In 1898 he accepted a position at Sydney University as Acting Professor of History, while Professor Wood was on holiday in England. On 5 January 1899, two days before leaving, he married May Gertrude Sturge, a niece of John Bright and of Joseph Sturge, at the Friends' Meeting Place, Leicester, England. They arrived in Sydney aboard the P & O steamer Oceana in late February.
A second acting Professorship, of Philosophy, arose at Sydney University, which Henderson filled, in 1900 returning to England, living at Kingham, and at Charlbury, in Oxfordshire, the home of his wife's parents.

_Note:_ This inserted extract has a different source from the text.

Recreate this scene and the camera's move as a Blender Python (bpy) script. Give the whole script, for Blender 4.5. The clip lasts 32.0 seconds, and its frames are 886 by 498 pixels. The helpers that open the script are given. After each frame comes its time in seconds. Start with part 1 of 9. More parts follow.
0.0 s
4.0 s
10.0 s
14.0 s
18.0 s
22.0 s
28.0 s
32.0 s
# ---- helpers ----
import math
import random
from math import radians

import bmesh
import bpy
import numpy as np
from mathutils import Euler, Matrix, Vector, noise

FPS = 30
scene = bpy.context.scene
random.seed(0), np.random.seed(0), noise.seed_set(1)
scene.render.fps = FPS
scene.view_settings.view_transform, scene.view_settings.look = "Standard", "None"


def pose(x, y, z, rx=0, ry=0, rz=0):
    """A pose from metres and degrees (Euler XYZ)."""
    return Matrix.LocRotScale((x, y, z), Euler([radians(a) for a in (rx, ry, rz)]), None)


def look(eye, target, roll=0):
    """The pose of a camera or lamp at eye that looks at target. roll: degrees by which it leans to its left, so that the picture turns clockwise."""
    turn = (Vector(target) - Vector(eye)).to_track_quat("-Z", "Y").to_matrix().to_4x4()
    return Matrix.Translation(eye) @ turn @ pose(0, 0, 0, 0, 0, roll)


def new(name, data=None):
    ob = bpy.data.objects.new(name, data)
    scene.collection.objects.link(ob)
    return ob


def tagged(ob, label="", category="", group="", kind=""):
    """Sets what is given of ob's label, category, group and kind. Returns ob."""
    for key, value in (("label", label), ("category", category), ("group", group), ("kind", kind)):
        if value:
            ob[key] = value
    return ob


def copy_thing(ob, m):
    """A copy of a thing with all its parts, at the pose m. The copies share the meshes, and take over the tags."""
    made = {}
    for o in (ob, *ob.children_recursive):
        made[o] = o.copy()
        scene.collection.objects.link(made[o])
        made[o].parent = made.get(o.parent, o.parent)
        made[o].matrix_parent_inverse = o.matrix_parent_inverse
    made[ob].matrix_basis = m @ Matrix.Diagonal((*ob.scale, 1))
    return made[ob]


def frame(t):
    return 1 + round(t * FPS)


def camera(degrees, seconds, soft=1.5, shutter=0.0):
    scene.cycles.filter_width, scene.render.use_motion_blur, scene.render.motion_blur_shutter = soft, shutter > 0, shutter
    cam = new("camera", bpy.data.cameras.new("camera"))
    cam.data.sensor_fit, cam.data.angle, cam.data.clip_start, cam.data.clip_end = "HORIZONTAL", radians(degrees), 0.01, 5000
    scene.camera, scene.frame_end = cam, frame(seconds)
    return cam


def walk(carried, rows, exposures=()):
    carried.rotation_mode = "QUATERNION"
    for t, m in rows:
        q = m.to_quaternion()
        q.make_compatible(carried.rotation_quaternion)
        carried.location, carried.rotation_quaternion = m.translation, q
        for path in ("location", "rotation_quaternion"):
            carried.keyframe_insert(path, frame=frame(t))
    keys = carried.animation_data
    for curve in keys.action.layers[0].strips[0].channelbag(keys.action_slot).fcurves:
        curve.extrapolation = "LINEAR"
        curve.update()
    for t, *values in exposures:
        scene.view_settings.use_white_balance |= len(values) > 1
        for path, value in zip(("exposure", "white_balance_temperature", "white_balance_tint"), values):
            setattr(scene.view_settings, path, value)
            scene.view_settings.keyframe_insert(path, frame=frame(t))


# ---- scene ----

Early in 1902 Henderson was invited to give a course of lectures in Sydney, and while he was in Australia Professor Douglas peremptorily resigned, and the University of Adelaide offered him the chair of History (or perhaps his friend William Mitchell, professor of English and Philosophy, persuaded him to apply); he accepted and took up residence in North Adelaide. He attempted to persuade his wife to join him, but she repeatedly declined. By 1910 she was living with the newspaper editor Richard Henry Gretton, and Henderson instituted divorce proceedings. Henderson was spending much of his spare time at the Adelaide Club.

In 1921 Mrs G. A. Jury made a bequest to the university, which enabled Henderson's dual responsibilities to be divided: A. T. Strong was appointed to the Jury professorship of English Literature in 1922, and Henderson retained the Professorship of Modern History.
On 27 October 1922 Henderson married Dr. Annie Heloise Abel (1873–1947), an English-born Professor of History in America, with an interest in American colonial history.
They settled on a rural property at Blackwood, but she was unhappy; he suffered a nervous breakdown and was hospitalised in June 1923 and insisted she leave him; they divorced on the grounds of incompatibility. Henderson's resignation from the university was accepted reluctantly and he was awarded the title of professor emeritus.

He moved to Dora Creek, New South Wales in 1923. He continued his historical researches; notably on Abel Tasman with M. Wieder, the Dutch historian.

He was cared for over the course of 20 years by his niece Elsie Henderson, who lived next door to his "cozy villa". When the pair visited England in 1936 he arranged for Elsie to be presented to the court of King Edward VIII (later Duke of Windsor).
Henderson was depressed and his life was complete after completing a book. Elsie found him on 9 April 1944 near the road on his property, throat slit, with a razor under his body.

==Other activities==
- He represented the university on the Board of Governors of the Public Library. Art Gallery, and Museum
- He was chairman of the library committee and the archives department, which opened in 1920, and owed much of its early success to his insistence that wherever possible archive material should be donated rather than purchased.
- He gave a large number of public lectures in Adelaide, and in Perth May–June 1906, 1907 and 1908, to packed and appreciative houses. He was a powerful advocate for establishment of a university in Western Australia.
- He was a supporter of the Literary Societies movement and the South Australian Literary Societies' Union, of which he was president in 1906.

==Publications==
- Henderson, G. C. Sir George Grey; Pioneer of Empire in Southern Lands Dent & Co., of London (1907)
- Henderson, G. C. Fiji and the Fijians 1835–1856
- Henderson, G. C., Thomas Williams The journal of Thomas Williams, missionary in Fiji, 1840-1853, Volume 1 Angus & Robertson (1931)
- Henderson, G. C. The discoverers of the Fiji Islands: Tasman, Cook, Bligh, Wilson, Bellinghausen J. Murray, (1933)

==Recognition==
- He left the bulk of his estate to the University of Sydney to fund the G. C. Henderson research scholarship, studying the South Pacific islands.
- The Henderson room at the History Department at the University of Adelaide, which carries much of his library, was named for him.